**SET PROBLEM**
Omit pictures and quote the listing below line by line, from its start through the line that holds "return n.done(n.principled(shade, rough, n.bump(n.noise(scale".

------ DATASET EXCERPT ------

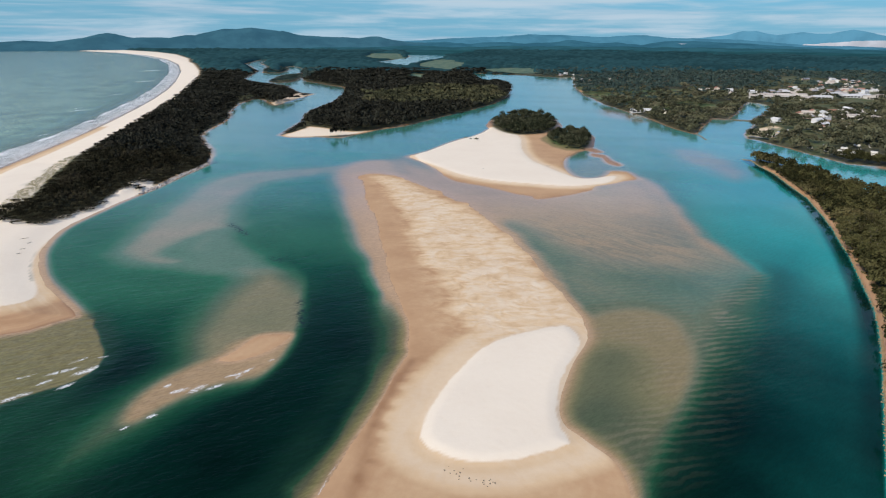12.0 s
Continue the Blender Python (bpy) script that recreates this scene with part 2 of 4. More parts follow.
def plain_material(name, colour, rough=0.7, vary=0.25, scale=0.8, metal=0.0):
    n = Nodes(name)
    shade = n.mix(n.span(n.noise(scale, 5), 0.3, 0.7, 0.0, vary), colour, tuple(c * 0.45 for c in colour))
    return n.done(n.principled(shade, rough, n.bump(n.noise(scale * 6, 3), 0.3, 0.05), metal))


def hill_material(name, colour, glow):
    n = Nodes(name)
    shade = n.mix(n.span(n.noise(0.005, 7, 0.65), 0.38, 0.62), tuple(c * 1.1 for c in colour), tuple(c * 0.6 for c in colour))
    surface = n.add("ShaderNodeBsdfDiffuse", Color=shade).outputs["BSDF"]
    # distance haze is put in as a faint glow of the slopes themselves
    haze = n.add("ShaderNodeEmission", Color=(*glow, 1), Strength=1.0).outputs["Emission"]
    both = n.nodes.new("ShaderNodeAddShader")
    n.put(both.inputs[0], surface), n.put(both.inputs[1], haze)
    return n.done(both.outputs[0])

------

**FINISHED ANSWER**
12.0 s
Continue the Blender Python (bpy) script that recreates this scene with part 2 of 4. More parts follow.
def plain_material(name, colour, rough=0.7, vary=0.25, scale=0.8, metal=0.0):
    n = Nodes(name)
    shade = n.mix(n.span(n.noise(scale, 5), 0.3, 0.7, 0.0, vary), colour, tuple(c * 0.45 for c in colour))
    return n.done(n.principled(shade, rough, n.bump(n.noise(scale * 6, 3), 0.3, 0.05), metal))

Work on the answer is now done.